Difficult Political Reforms Against a Background of Ethnic and Border Tensions

After over twenty years in power, the Indo-Guyanese People’s Progressive Party/Civic (PPP/C) gave way to the multi-ethnic coalition led by the Afro-Guyanese Party A Partnership for National Unity and Alliance for Change during the 2015 general elections. The coalition won 50% of the votes cast which gives them a very small majority of one seat in Parliament. The coalition candidate, David Granger, won the presidential elections. Ethnic tensions remain and the PPP/C is expected to continue its policy of blocking constitution and institutional reforms with the aim of winning the 2020 elections. Nonetheless, the outlook for positive change is to be noted, with the holding of the first local elections in 2016 and constitutional reforms planned aimed at ending a political system with proportional representation based on ethnic origins. Despite some progress, Guyana’s business climate remains difficult (126th out of 190 countries in the 2018 World Bank’s Doing Business rankings).

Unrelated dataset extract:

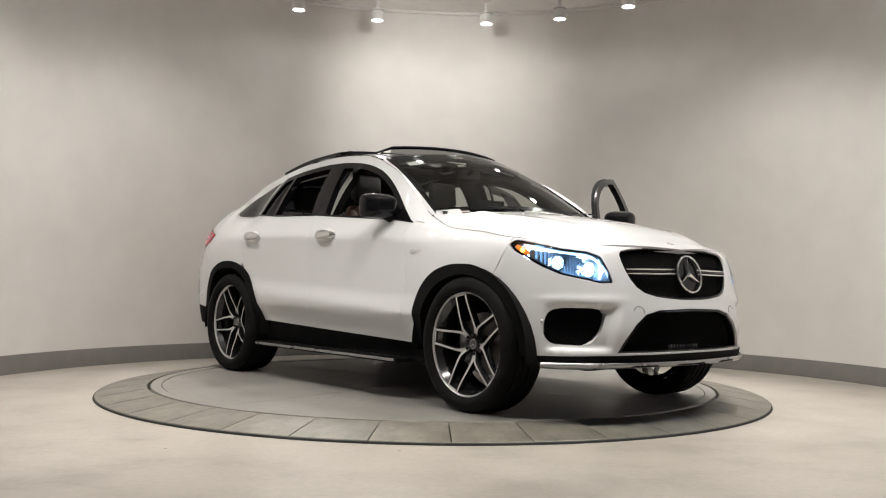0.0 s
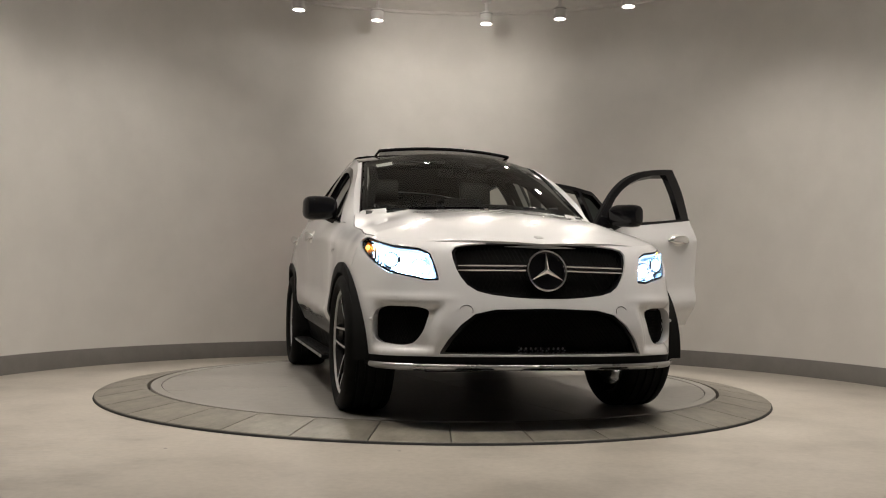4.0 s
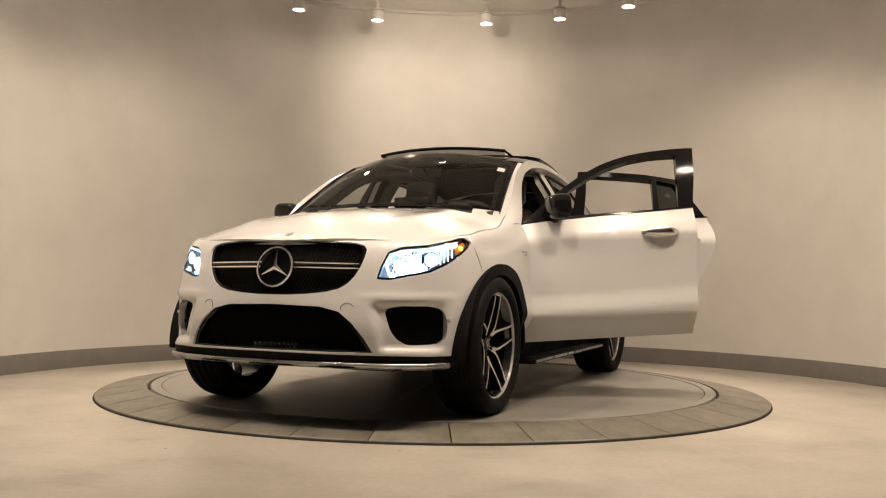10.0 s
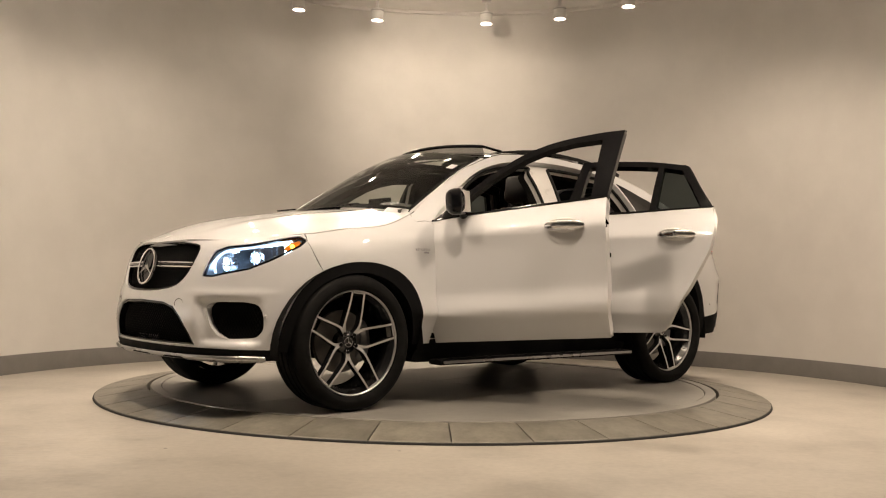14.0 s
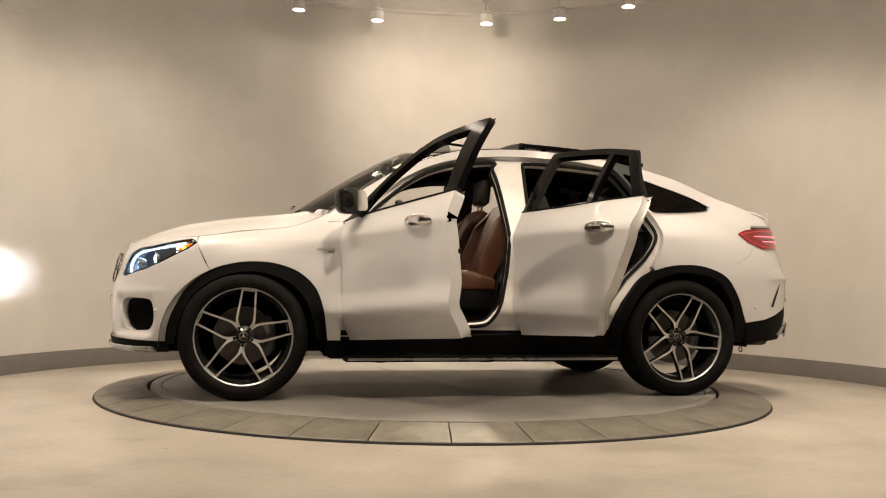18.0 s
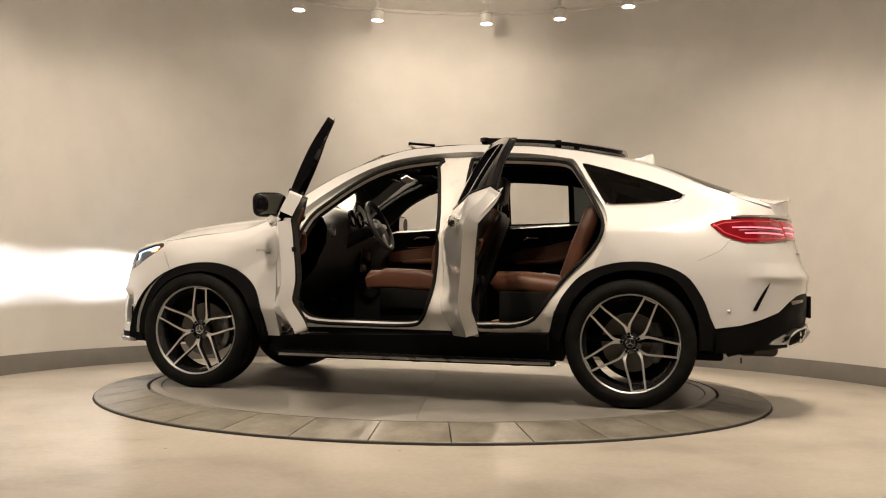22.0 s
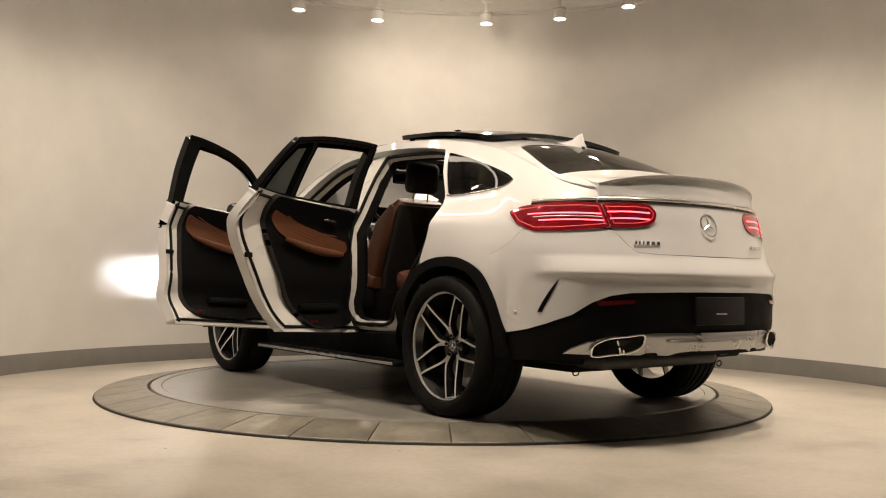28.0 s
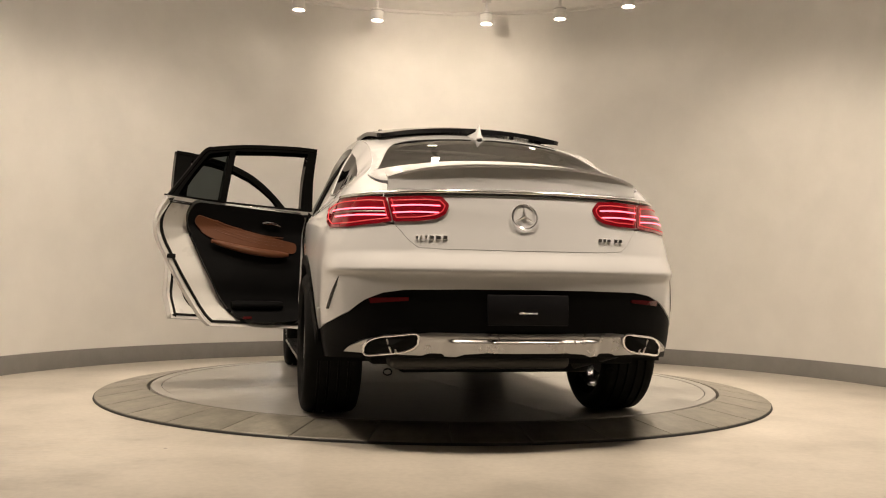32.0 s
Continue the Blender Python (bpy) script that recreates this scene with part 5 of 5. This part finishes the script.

Despite an international ruling fixing the current borders, Nicolas Maduro, President of Venezuela decided unilaterally in 2015 to affirm Venezuela’s sovereignty over almost two-thirds of Guyana’s territory and maritime borders with the publication of an official decree. This came one week after the announcement of the discovery of an oilfield off the coast of Guyana, in the area disputed by Venezuela and rekindled a controversy that dates back over a century. The UN accordingly agreed to give the two countries time to negotiate (until end 2017). Following the failure of these negotiations, the dispute will return to the International Court of Justice (ICJ) in 2018.